The Fact-Check Pipeline prioritizes external fact-check verdicts (confidence 1.0) and otherwise falls back to LLM-based analysis.
Results Normalization and Verdict Integration
Outputs from all pipelines are normalized to a unified schema (label, evidence, source, confidence). Verdict integration is performed via a hierarchical, confidence-weighted voting mechanism:
- If the Fact-Check Pipeline returns an external verdict, it is prioritized.
- Otherwise, the result with the highest confidence across all pipelines is selected.
- If all confidences are zero, the system returns "NEI" (Not Enough Information), explicitly flagging uncertainty.
Experimental Evaluation
Dataset and Baselines
FinVet was evaluated on the FinFact dataset, partitioned into 85% training and 15% testing splits. The vector store was populated with the training set, and all models were accessed via the Hugging Face API. Baselines included standalone RAG (LLaMA-3.3-70B), zero-shot and chain-of-thought (CoT) GPT-3.5-turbo, and ablated versions of the FinVet architecture.
FinVet achieved an F1 score of 0.85, representing a 10.4% improvement over the best individual pipeline (Fact-Check Pipeline, F1=0.77) and a 37% improvement over standalone RAG approaches (F1=0.62). Zero-shot GPT-3.5 and CoT prompting performed substantially worse (F1=0.51 and 0.45, respectively), highlighting the limitations of parametric-only reasoning in this domain.

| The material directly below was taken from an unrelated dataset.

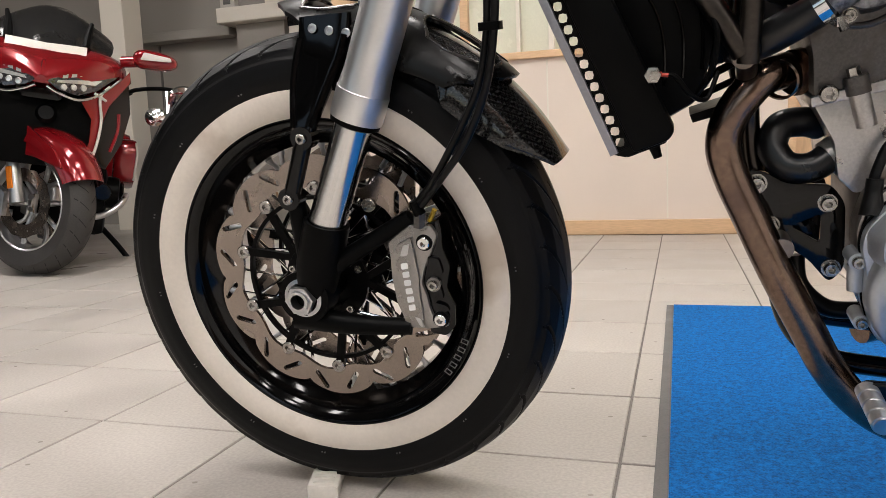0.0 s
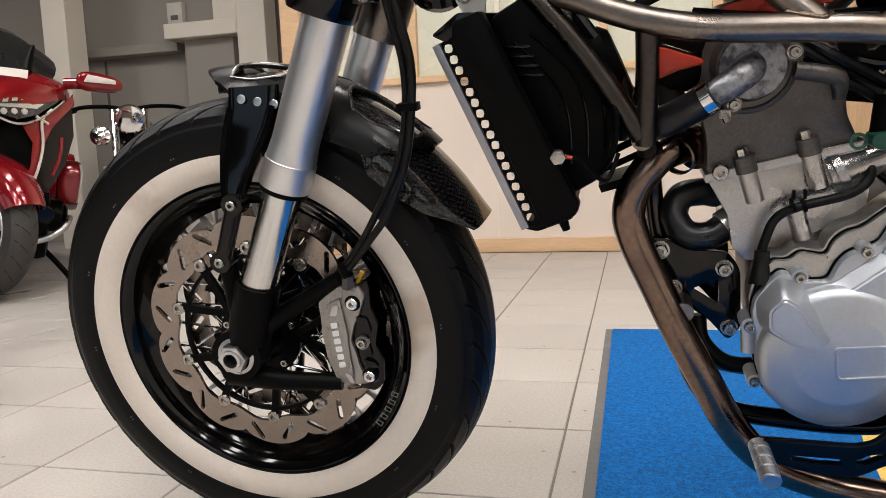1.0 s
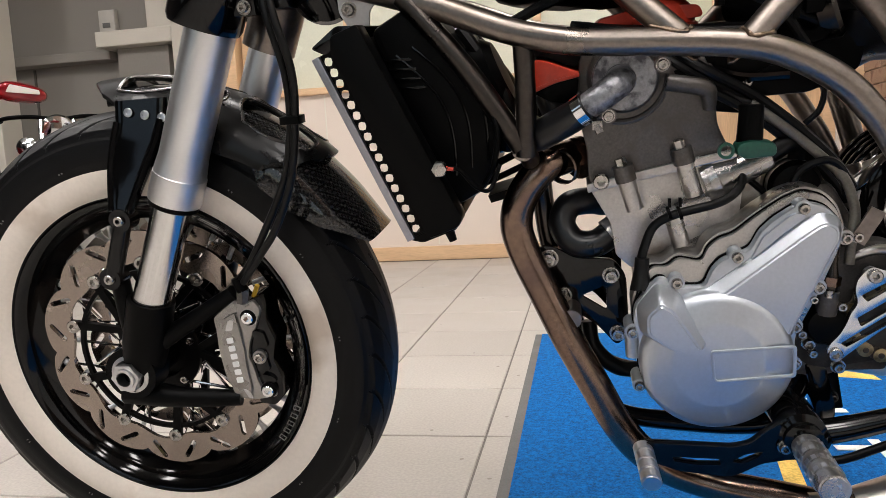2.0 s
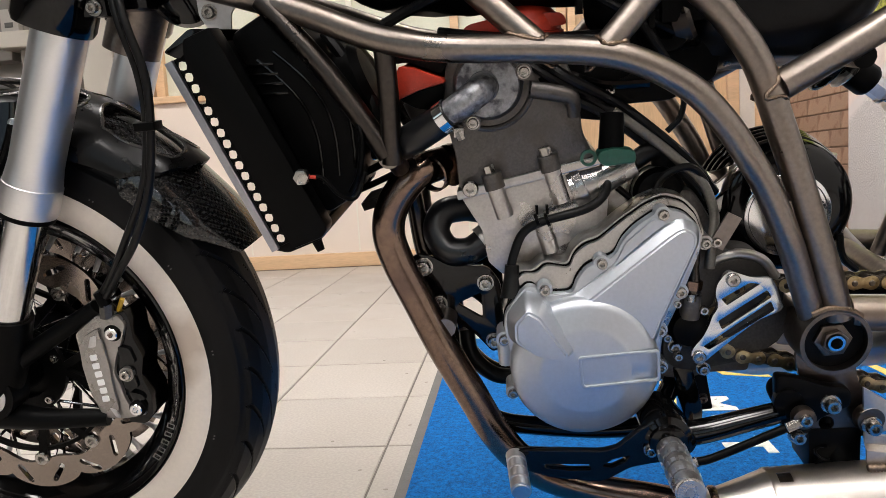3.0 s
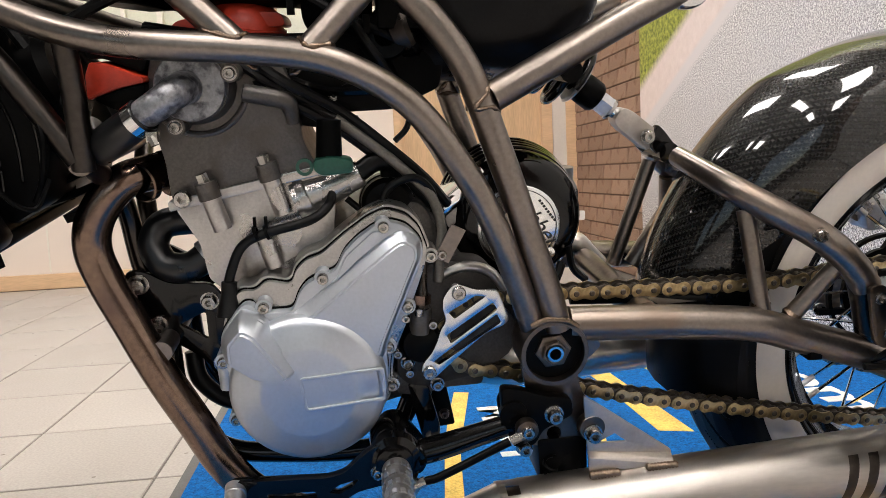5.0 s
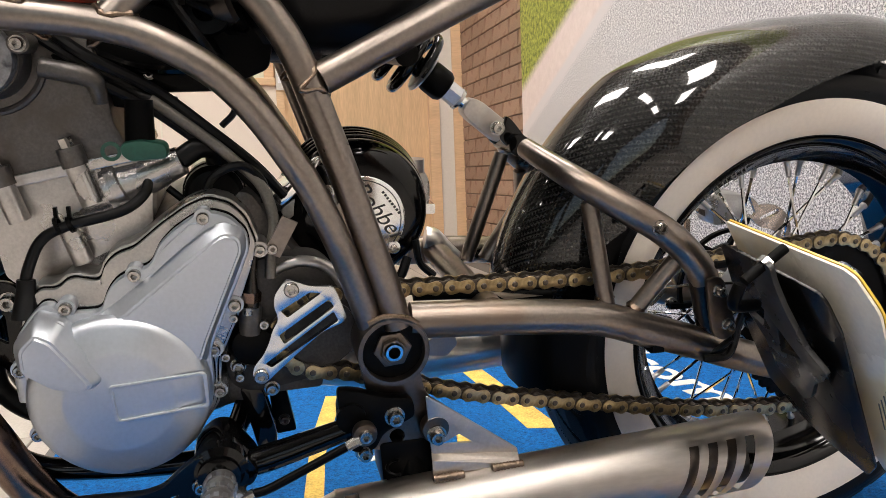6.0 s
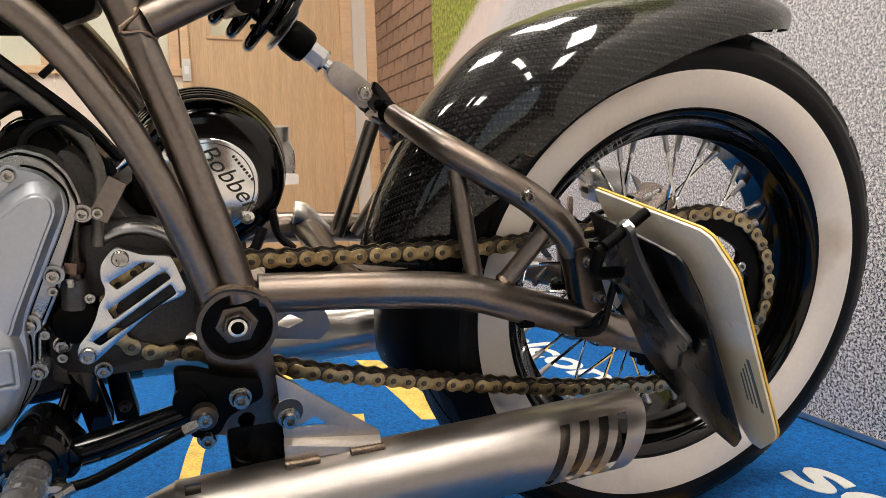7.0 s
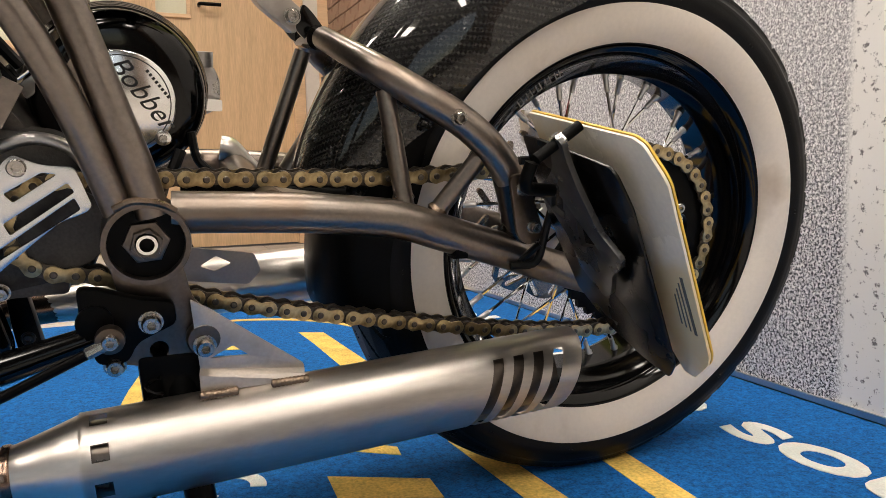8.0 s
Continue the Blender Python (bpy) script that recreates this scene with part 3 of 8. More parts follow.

Ablation studies confirmed the additive value of each component: integrating both RAG pipelines and fact-checking yields the highest performance, with each individual pipeline contributing incrementally to overall accuracy and robustness.
Explainability and Transparency
FinVet outputs not only a claim label but also supporting evidence, explicit source attribution, and a calibrated confidence score. The system is designed to flag uncertainty via "NEI" when evidence is insufficient, avoiding unwarranted classifications. This level of transparency is critical for high-stakes financial applications, where auditability and decision traceability are essential.
Implementation Considerations
- Computational Requirements: The framework relies on large LLMs (LLaMA-3.3-70B, Mixtral-8x7B) and efficient vector search (FAISS). Inference latency and cost can be mitigated by the three-tier adaptive processing, which invokes complex reasoning only when necessary.
- Extensibility: The modular architecture allows for the integration of additional RAG pipelines, domain-specific knowledge bases, or alternative fact-checking APIs.
- Bias and Fairness: The system's performance is contingent on the diversity and quality of the underlying knowledge base and external fact-checking sources. Regular audits and the inclusion of multiple, heterogeneous sources are recommended to mitigate bias.
- Deployment: For production, GPU-backed inference and scalable vector storage are required. The system can be deployed as a microservice, with APIs for claim submission and verdict retrieval.
Implications and Future Directions
FinVet demonstrates that hybrid architectures combining RAG, external fact-checking, and confidence-based integration outperform both standalone and parametric-only approaches for financial misinformation detection. The explicit handling of uncertainty and transparent reporting align with regulatory and ethical requirements in finance.
Future work should focus on:
- Expanding the knowledge base with regulatory filings, earnings reports, and multilingual sources.
- Fine-tuning LLMs on financial-domain instruction datasets.
- Incorporating user feedback loops for continuous improvement.
- Developing semantic-aware evaluation metrics for evidence quality and contextual relevance.
Conclusion
FinVet establishes a new standard for explainable, robust, and high-accuracy financial misinformation detection by integrating diverse verification pathways and prioritizing transparency. Its empirical performance and architectural flexibility make it a strong candidate for deployment in financial institutions, regulatory bodies, and oversight organizations seeking auditable and trustworthy AI-driven claim verification.